Step 4 — Mix the converted vocal into the original track. Carve out frequency space with EQ so the new vocal doesn’t clash with the instrumental. Add compression for consistency, then apply reverb and delay that match the original mix’s spatial character. The goal is to make the edit indistinguishable from the surrounding original takes.

This method demands the most time and skill, but it also produces the most natural-sounding result. Each of the three core steps — stem separation, voice conversion, and mixing — is a craft skill that improves with practice.

What Goes Wrong — And How to Avoid It Every Time

Most failed lyric edits share the same root cause: the person tried to change too much at once. Processing a full song as one block causes the AI to lose track of the original timing and energy, producing a result that sounds disconnected from the instrumental.
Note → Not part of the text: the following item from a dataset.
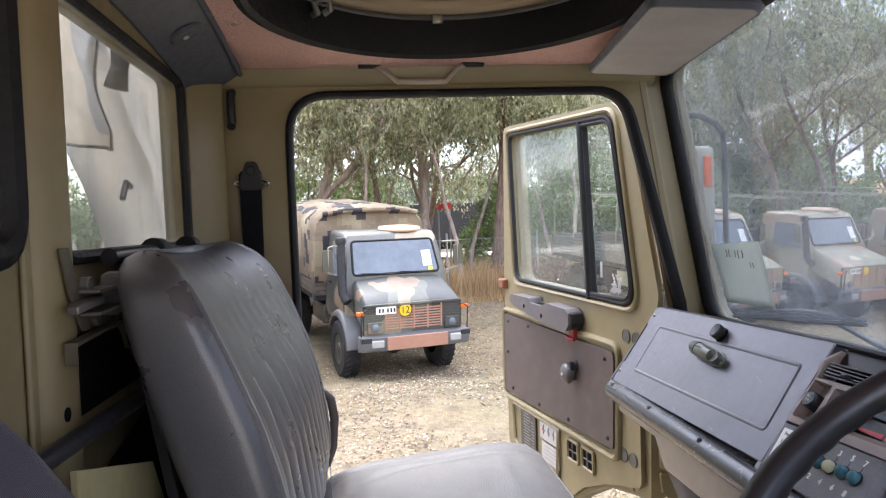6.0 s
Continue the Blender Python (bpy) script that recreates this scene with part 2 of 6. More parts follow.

  • Syllable mismatch is the second most common failure. Count syllables in the original line and keep your replacement line within one or two syllables of that count. A line that’s dramatically longer or shorter will sound rushed or stretched regardless of the tool.
  • Generating only one version of each section guarantees a subpar result. Professional workflows produce 3–4 takes per section and comp the best phrases from each. The difference between a good take and a publishable one is almost always found in the comp.
  • Skipping post-production leaves the raw AI output sitting on top of the mix rather than sitting inside it. Even two minutes of EQ matching and light reverb makes a significant difference to how the edit blends.

One rule applies to every method: confirm you have the rights to use the song before spending time on edits intended for commercial release or client work. AI tools and conversion models don’t check copyright for you — that responsibility sits entirely with the person running the software.
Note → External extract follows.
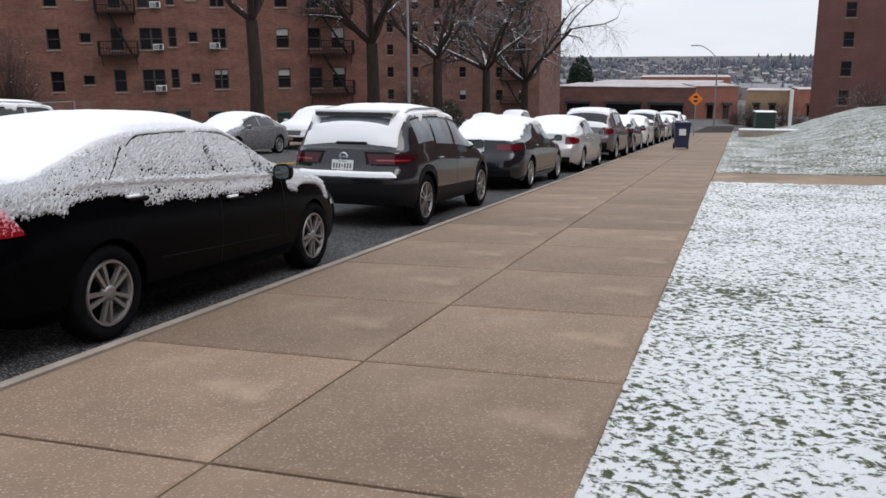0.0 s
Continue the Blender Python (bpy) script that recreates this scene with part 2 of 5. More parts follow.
FROST_LAMP = frosted_lamp("frosted_red_lamp")
BRIGHT_ALLOY = plain("bright_alloy_rim", (0.85, 0.85, 0.85), 0.4, 0.15)
CLEAR_LAMP = paint("clear_lamp", (0.55, 0.56, 0.57), 0.3, 0.1)
AMBER = paint("amber_lamp", (0.42, 0.12, 0.03), 0.0, 0.15)
PLATE_Y = plain("plate_yellow", (0.85, 0.42, 0.04), 0.45)
DIM_PLATE = plain("weathered_orange_plate", (0.24, 0.10, 0.055), 0.5)
PLATE_W = plain("plate_white", (0.62, 0.66, 0.66), 0.45)
INK = plain("plate_ink", (0.06, 0.035, 0.03), 0.5)
BARK = snowy("bark", (0.034, 0.025, 0.021), 0.41)
TWIG = snowy("twig", (0.034, 0.025, 0.022), 0.42)
SHRUB = snowy("shrub_twig", (0.085, 0.054, 0.047), 0.47)
SPRUCE = snowy("spruce_needles", (0.018, 0.040, 0.022), 0.64)
HEDGE = snowy("hedge_leaf", (0.035, 0.05, 0.025), 0.45)

# ---- mesh helpers ----


def mesh(name, verts, faces, mat, smooth=False, uv=None):
    me = bpy.data.meshes.new(name)
    me.from_pydata([tuple(map(float, v)) for v in verts], [], [tuple(map(int, f)) for f in faces])
    me.materials.append(mat)
    if smooth:
        me.polygons.foreach_set("use_smooth", [True] * len(me.polygons))
    if uv is not None:
        lay = me.uv_layers.new(name="UVMap")
        idx = np.zeros(len(me.loops), np.int32)
        me.loops.foreach_get("vertex_index", idx)
        lay.data.foreach_set("uv", np.asarray(uv, np.float32)[idx].ravel())
    me.update()
    return me


def part(name, me, parent=None, label="", m=None):
    ob = new(name, me)
    if parent is not None:
        ob.parent = parent
    if m is not None:
        ob.matrix_basis = m
    return tagged(ob, label) if label else ob


def thing(name, label, category, m=None, group="", kind="", data=None):
    ob = new(name, data)
    if m is not None:
        ob.matrix_basis = m
    return tagged(ob, label, category, group, kind)


class Soup:
    """Collects boxes, tubes and quads into one mesh."""

    def __init__(self):
        self.v, self.f = [], []

    def add(self, verts, faces):
        k = len(self.v)
        self.v += [tuple(p) for p in verts]
        self.f += [tuple(i + k for i in f) for f in faces]
        return self

    def box(self, x0, x1, y0, y1, z0, z1, m=None, chamfer=0.0):
        if chamfer:
            c = chamfer
            vs = []
            for z, i in ((z0, c), (z0 + c, 0), (z1 - c, 0), (z1, c)):
                a, b_, d, e = x0 + i, x1 - i, y0 + i, y1 - i
                k = c
                vs += [(a + k, d, z), (b_ - k, d, z), (b_, d + k, z), (b_, e - k, z), (b_ - k, e, z), (a + k, e, z), (a, e - k, z), (a, d + k, z)]
            fs = [tuple(range(7, -1, -1)), tuple(range(24, 32))]
            for r in range(3):
                fs += [(r * 8 + i, r * 8 + (i + 1) % 8, r * 8 + 8 + (i + 1) % 8, r * 8 + 8 + i) for i in range(8)]
        else:
            vs = [(x, y, z) for z in (z0, z1) for x, y in ((x0, y0), (x1, y0), (x1, y1), (x0, y1))]
            fs = [(3, 2, 1, 0), (4, 5, 6, 7), (0, 1, 5, 4), (1, 2, 6, 5), (2, 3, 7, 6), (3, 0, 4, 7)]
        if m is not None:
            vs = [tuple(m @ Vector(p)) for p in vs]
        return self.add(vs, fs)

    def tube(self, a, b, r0, r1=None, n=8, cap=True):
        a, b = Vector(a), Vector(b)
        r1 = r0 if r1 is None else r1
        d = (b - a).normalized()
        s = d.orthogonal().normalized()
        t = d.cross(s)
        vs = [a + (s * math.cos(q) + t * math.sin(q)) * r0 for q in (2 * math.pi * i / n for i in range(n))]
        vs += [b + (s * math.cos(q) + t * math.sin(q)) * r1 for q in (2 * math.pi * i / n for i in range(n))]
        fs = [(i, (i + 1) % n, n + (i + 1) % n, n + i) for i in range(n)]
        if cap:
            fs += [tuple(range(n - 1, -1, -1)), tuple(range(n, 2 * n))]
        return self.add(vs, fs)

    def sweep(self, points, r, n=6):
        """One bent rod along points."""
        k, P = len(self.v), [Vector(p) for p in points]
        for i, p in enumerate(P):
            d = (P[min(i + 1, len(P) - 1)] - P[max(i - 1, 0)]).normalized()
            s = d.cross(Vector((0.31, 0.17, 1.0))).normalized()
            t = d.cross(s)
            self.v += [tuple(p + (s * math.cos(2 * math.pi * j / n) + t * math.sin(2 * math.pi * j / n)) * r) for j in range(n)]
        self.f += [(k + i * n + j, k + i * n + (j + 1) % n, k + (i + 1) * n + (j + 1) % n, k + (i + 1) * n + j) for i in range(len(P) - 1) for j in range(n)]
        return self

    def lathe(self, prof, m=None, n=28, close=False):
        """prof: (radius, z) pairs turned round z."""
        vs = [(r * math.cos(2 * math.pi * i / n), r * math.sin(2 * math.pi * i / n), z) for r, z in prof for i in range(n)]
        fs = [(k * n + i, k * n + (i + 1) % n, k * n + n + (i + 1) % n, k * n + n + i) for k in range(len(prof) - 1) for i in range(n)]
        if m is not None:
            vs = [tuple(m @ Vector(p)) for p in vs]
        return self.add(vs, fs)

    def mesh(self, name, mat, smooth=False):
        return mesh(name, self.v, self.f, mat, smooth)


def lattice(P, closed=False):
    """Faces of a grid of points with shape (rows, columns, 3)."""
    r, c = P.shape[:2]
    i = np.arange(r * c).reshape(r, c)
    return np.stack([i[:-1, :-1], i[:-1, 1:], i[1:, 1:], i[1:, :-1]], -1).reshape(-1, 4)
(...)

Lyric Video Tools — When Your Change Is Visual, Not Audio

Editing the on-screen lyrics in a lyric video is a separate task from editing the audio itself, and the tools are different. CapCut (iOS 14+, Android 6+, Windows 10+, macOS 10.15+) lets you tap any lyric line and retype it directly, syncing the change to the existing timestamp. Adobe Express (web and mobile) offers a free lyric video creator where you can adjust individual words and regenerate the video file. VEED and Kapwing are browser-based alternatives that handle lyric editing with drag-and-drop timelines rather than auto-sync.

For professional lyric video production, use a dedicated tool like Videobolt‘s AI-powered sync, which matches new lyrics to the audio waveform automatically. Always preview the result on mobile before publishing — timing that looks right on a 24-inch monitor often drifts on a phone screen.
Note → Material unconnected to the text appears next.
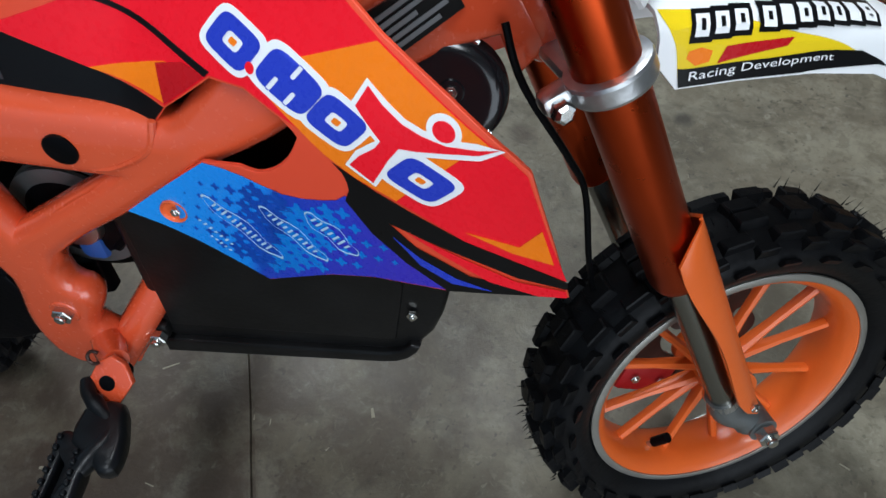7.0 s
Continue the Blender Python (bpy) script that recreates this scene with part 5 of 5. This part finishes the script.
def throttle_pod():
    m = Matrix.Translation((0.590, -0.165, 0.703)) @ pose(0, 0, 0, 0, 0, -34) @ pose(0, 0, 0, 4, -6, 0)
    ob = front_part("throttle_housing", moved(block(0.044, 0.082, 0.036, (0, 0, -0.008), 0.010, None, 3), m), BLACK_PLASTIC, handlebar, "black and white throttle housing")
    top = [(-0.019, -0.046), (0.019, -0.044), (0.026, -0.010), (0.023, 0.030), (0.016, 0.052), (0.008, 0.053), (0.007, 0.016), (0.003, -0.016), (-0.006, -0.028), (-0.019, -0.034)]
    front_part("housing_cover", moved(moved(filled([top], 0.014, 0.004, 2), Matrix.Translation((0, 0, 0.007))), m), WHITE_PLASTIC, ob, "white gloss cover")
    front_part("indicator_lamp", moved(block(0.008, 0.011, 0.005, (-0.006, -0.016, 0.0125), 0.0018), m), GREEN_LAMP, ob, "small green lamp")
    front_part("cover_line", moved(block(0.0024, 0.040, 0.0012, (0.001, 0.012, 0.0108)), m), WHITE_PRINT, ob, "thin white line")
    return ob


GREEN_LAMP = surface("green_lens", (0.03, 0.45, 0.25), 0.2)
throttle_pod()


def lever(side):
    if side < 0:
        pts, perch = [(0.625, -0.110, 0.668), (0.635, -0.130, 0.658), (0.644, -0.155, 0.653), (0.637, -0.182, 0.653), (0.641, -0.225, 0.6555), (0.6435, -0.262, 0.658)], ((0.592, -0.112, 0.684), (0.628, -0.116, 0.664))
    else:
        pts, perch = [(0.636, 0.124, 0.682), (0.646, 0.138, 0.681), (0.650, 0.160, 0.680), (0.644, 0.185, 0.678), (0.643, 0.215, 0.676), (0.642, 0.246, 0.675)], ((0.588, 0.140, 0.700), (0.634, 0.124, 0.682))
    ob = front_part("brake_lever", tube(curve_through(pts, 5), [0.0072 - 0.0030 * i / 25 for i in range(26)], 10, flat=0.7), BLACK_PLASTIC, handlebar, "black brake lever")
    front_part("lever_ball", tube([Vector(pts[-1]) + Vector((0, 0, z)) * 0.0072 for z in (-1, -0.8, -0.3, 0.3, 0.8, 1)], [0.0026, 0.0056, 0.0074, 0.0074, 0.0056, 0.0026], 14), BLACK_PLASTIC, ob)
    front_part("lever_perch", tube([perch[0], Vector(perch[0]).lerp(Vector(perch[1]), 0.5), perch[1]], [0.016 if side < 0 else 0.0170, 0.0125 if side < 0 else 0.0135, 0.011 if side < 0 else 0.0110], 14), BLACK_PLASTIC, ob)
    if side < 0:
        front_part("lever_body", moved(block(0.052, 0.034, 0.032, (0, 0, 0), 0.009, None, 3), Matrix.Translation((0.613, -0.120, 0.660)) @ pose(0, 0, 0, 0, 28, -10)), BLACK_PLASTIC, ob)
    end = Vector(perch[1])
    front_part("cable_adjuster", tube([end + Vector((0.004, -side * 0.006, -0.002)), end + Vector((0.012, -side * 0.020, -0.006))], 0.0062, 8), ALLOY, ob, "bright cable adjuster")
    front_part("lever_screw", tube([end + Vector((0.004, 0, 0.006)), end + Vector((0.004, 0, 0.013))], 0.004, 10), STEEL, ob)
    return ob


lever(-1), lever(1)

# instrument pod behind the front panel
pod_m = Matrix.Translation((0.601, -0.010, 0.631)) @ pose(0, 0, 0, -3, -13, 0)
pod = front_part("instrument_pod", moved(block(0.068, 0.116, 0.042, (0, 0, -0.004), 0.014, None, 3), pod_m), BLACK_PLASTIC, None, "black and red instrument pod")
part("pod_cover", moved(block(0.0700, 0.064, 0.036, (0, 0.006, 0.0005), 0.011, None, 3), TURNED @ pod_m), POD_RED, pod, "red pod cover")
for y in (-0.0215, 0.0335):
    part("cover_line", moved(join(block(0.050, 0.0030, 0.0010, (0, y, 0.0187)), block(0.0010, 0.0030, 0.020, (-0.0352, y, 0.000))), TURNED @ pod_m), GOLD, pod, "", None, 0)
for k in range(6):
    part("mark_block", moved(block(0.0050 if k % 2 else 0.0064, 0.0026, 0.0006, (0.008 - 0.0010 * k, -0.006 + 0.0036 * k, 0.0188)), TURNED @ pod_m), NAVY_PRINT if k % 3 == 1 else PALE_INK, pod, "", None, 0)

# cables
for pts, r in (
    ([(0.648, 0.104, 0.676), (0.668, 0.075, 0.650), (0.664, 0.050, 0.610), (0.648, 0.036, 0.570), (0.625, 0.030, 0.545)], 0.0028),
    ([(0.590, 0.150, 0.700), (0.612, 0.100, 0.670), (0.640, 0.060, 0.640), (0.646, 0.040, 0.600), (0.625, 0.034, 0.550)], 0.0028),
    ([(0.640, 0.098, 0.678), (0.650, 0.060, 0.640), (0.646, 0.030, 0.615), (0.628, 0.022, 0.570)], 0.0024),
    ([(0.635, -0.098, 0.692), (0.650, -0.060, 0.670), (0.645, -0.020, 0.630), (0.640, 0.0, 0.570)], 0.0028),
    ([(0.634, -0.022, 0.515), (0.639, -0.030, 0.493), (0.651, -0.030, 0.470), (0.678, -0.030, 0.430), (0.694, -0.028, 0.400), (0.709, -0.022, 0.333), (0.740, 0.010, 0.270), (0.790, 0.035, 0.240)], 0.0024),
):
    front_part("cable", tube(curve_through(pts, 7), r, 8), BLACK_PLASTIC, None, "black control cable")
front_caliper = front_part("front_caliper", moved(block(0.062, 0.026, 0.042, (0, 0, 0), 0.007), Matrix.Translation((0.825, 0.046, 0.122)) @ pose(0, 0, 0, 0, 20, 0)), RED_METAL, None, "red brake caliper")
for dx in (-0.015, 0.015):
    front_part("bolt", hexagon(0.0055, 0.004, Matrix.Translation((0.825 + dx, 0.033, 0.122 - 0.36 * dx)) @ pose(0, 0, 0, 180)), STEEL, front_caliper, "", 30)

# a second bike parked behind, of which the tyres show
other = copy_thing(bike, Matrix.Translation((-0.160, 1.245, 0)) @ pose(0, 0, 0, -5.0, 0, 7.5))
tagged(other, "second orange dirt bike parked further back")

# ---- bricks ----
rng = random.Random(3)


def brick(wall, m, half=False):
    ob = new("brick", rng.choice(HALF if half else FULL))
    ob.parent = wall
    ob.matrix_parent_inverse = Matrix.Identity(4)
    ob.matrix_basis = m @ Matrix.Diagonal((rng.uniform(0.985, 1.035), 1, rng.uniform(0.96, 1.07), 1))
    return ob


COURSE = 0.076
for row in range(8):
    z = 0.036 + COURSE * row
    shift = 0.125 if row % 2 else 0.0
    jig = lambda: rng.uniform(-0.0025, 0.0025)
    # right-hand wall: along the face from the opening, and back into the reveal
    s = OPEN_R + (0.121 if not row % 2 else 0.0585)
    first = True
    while s < OPEN_R + 1.3:
        small = first and row % 2
        brick(wall_right, pose(FACE - 0.0180 + jig(), s, z, 0, 0, 90 + rng.uniform(-0.4, 0.4)), small)
        s += (0.0605 if small else 0.1235) + 0.1235 + 0.002
        first = False
    s = OPEN_L - (0.121 if not row % 2 else 0.0585)
    first = True
    while s > OPEN_L - 0.75:
        small = first and row % 2
        brick(wall_left, pose(FACE - 0.0180 + jig(), s, z, 0, 0, 90 + rng.uniform(-0.4, 0.4)), small)
        s -= (0.0605 if small else 0.1235) + 0.1235 + 0.002
        first = False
Checklist — Editing Lyrics in a Song

Before you start:

  • Decide which method matches the scope of your edit — AI section replacement for a single line, Changelyric for a full rewrite, or manual stem editing for complete control.
  • Confirm you have the rights to the original recording if the edited version will be shared publicly.
  • Back up the original audio file so you can revert if the edit doesn’t work.

During the edit:

  • Keep syllable counts close between original and replacement lyrics.
  • Process songs in segments of 2–4 sections, never all at once.
  • Generate at least 3 versions of each edited section and comp the best phrases.

After the edit:

  • Apply basic post-production — EQ match, reverb, compression — before considering the track finished.
  • Listen on headphones, speakers, and a phone before finalizing.
  • Check mobile readability if the result will appear in a lyric video.